QSD VI : Quantum Poincaré Algebra and a Quantum Positivity of Energy Theorem for Canonical Quantum Gravity
T. Thiemann
TL;DR
This work addresses how to realize Poincaré symmetry at spatial infinity in canonical quantum gravity by quantizing the little group generators of the asymptotic Poincaré group. It develops two operator orderings for the ADM energy: a densely defined form on the full Hilbert space and a restricted, asymptotically flat, tangle-protected form that yields a nonnegative, discrete spectrum, thereby establishing a quantum positivity of energy theorem.

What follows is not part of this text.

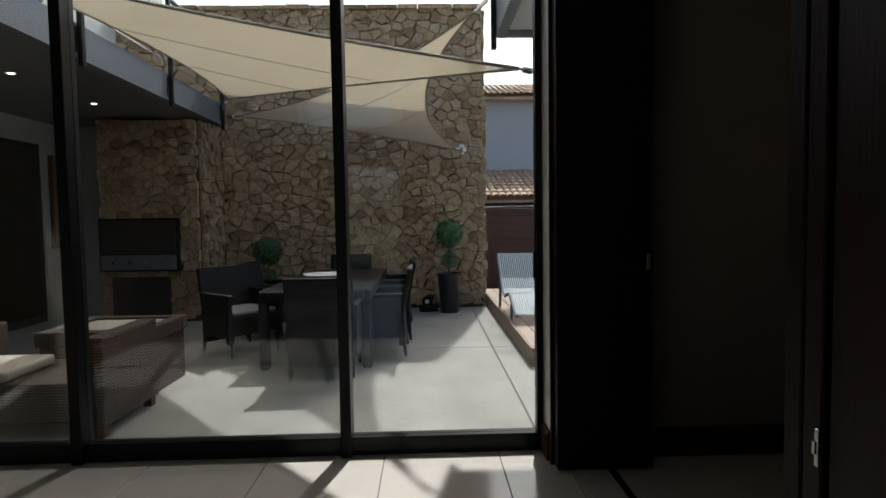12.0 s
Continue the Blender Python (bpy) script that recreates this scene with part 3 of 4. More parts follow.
part("jamb", boxes((RX0 - 0.18, RX0 + 0.005, 6.09, 6.356, 0.0, RZ, 0.004)), M_SHADEWOOD, trim2)
part("jamb", boxes((RX1 - 0.0, RX1 + 0.02, 6.09, 6.35, 0.0, RZ - 0.03, 0.004)), M_SHADEWOOD, trim2)
part("threshold", boxes((RX0 + 0.01, RX1 - 0.05, 6.05, 6.08, -0.01, 0.008, 0.003)), M_SHADEWOOD, trim2)

# ---- wall plates, switches ----
def lacquer_plate(y, z, r):
    t = thing("wall_plate", "large round wall plate, domed red lacquer with a black rim", "wall plate", "red and black wall plates", (XA, y, z))
    turn = Matrix.Rotation(radians(90), 4, "Y")
    bm = lathe(bmesh.new(), [(r * 0.78, 0.012), (r * 0.8, 0.0), (r * 0.96, 0.026), (r, 0.05), (r * 0.99, 0.06), (r * 0.95, 0.062), (r * 0.88, 0.05), (r * 0.81, 0.034), (r * 0.80, 0.020)], 64)
    bm.transform(turn)
    part("rim", bm, M_BLACKLAC, t, "glossy black lacquered rim", True)
    prof = [(r * 0.82 * math.cos(a), 0.03 + 0.055 * math.sin(a)) for a in [i * math.pi / 2 / 10 for i in range(10)]] + [(0.004, 0.085)]
    bm = lathe(bmesh.new(), prof, 64)
    bm.transform(turn)
    part("dome", bm, M_RED, t, "domed deep red lacquer", True)
    return t


in_room(lacquer_plate(3.321, 1.945, 0.408))
in_room(lacquer_plate(4.628, 2.0, 0.425))

sw = thing("light_switch", "ivory plastic light switch on the grey wall", "light switch", "", (-0.914, YB, 1.427))
in_room(sw)
part("plate", box(-0.038, 0.038, -0.009, -0.001, -0.068, 0.068, 0.003, 2), M_IVORY, sw)
part("rocker", box(-0.02, 0.02, -0.0125, -0.0085, -0.035, 0.035, 0.002, 2), M_IVORY, sw)
sw2 = thing("light_switch", "white square light switch on the taupe wall", "light switch", "", (-0.962, YP, 1.318))
part("plate", box(-0.06, 0.06, -0.01, -0.001, -0.06, 0.06, 0.003, 2), M_PLASTIC, sw2)
part("rocker", box(-0.03, 0.03, -0.013, -0.0095, -0.035, 0.035, 0.002, 2), M_PLASTIC, sw2)
so = thing("wall_socket", "white plastic double wall socket above the skirting", "wall socket", "", (XA, 5.632, 0.42))
in_room(so)
part("plate", box(0.001, 0.01, -0.062, 0.062, -0.062, 0.062, 0.003, 2), M_PLASTIC, so)
for z in (0.028, -0.028):
    part("outlet", box(0.0095, 0.0125, -0.045, 0.045, z - 0.02, z + 0.02, 0.001), M_PLASTIC, so)
    part("holes", boxes(*[(0.0122, 0.0129, y - 0.005, y + 0.005, z - 0.005, z + 0.005) for y in (-0.02, 0.0, 0.02)]), M_DARKPLASTIC, so)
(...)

By introducing a quantum Gauss constraint treatment and a boundary-focused energy expression, the authors show energy can be localized to boundary vertices and flows along spin-network edges, offering a quantum interpretation of gravitational energy in loop quantum gravity. The little-group algebra is shown to be anomaly-free and faithfully represents the classical algebra, ensuring that unitary irreducible representations of the Poincaré group can be built from the quantum theory, with the spin-network basis providing a non-linear Fock-like structure for quantum gravity.
Abstract
We quantize the generators of the little subgroup of the asymptotic Poincaré group of Lorentzian four-dimensional canonical quantum gravity in the continuum. In particular, the resulting ADM energy operator is densely defined on an appropriate Hilbert space, symmetric and essentially self-adjoint. Moreover, we prove a quantum analogue of the classical positivity of energy theorem due to Schoen and Yau. The proof uses a certain technical restriction on the space of states at spatial infinity which is suggested to us given the asymptotically flat structure available. The theorem demonstrates that several of the speculations regarding the stability of the theory, recently spelled out by Smolin, are false once a quantum version of the pre-assumptions underlying the classical positivity of energy theorem is imposed in the quantum theory as well. The quantum symmetry algebra corresponding to the generators of the little group faithfully represents the classical algebra.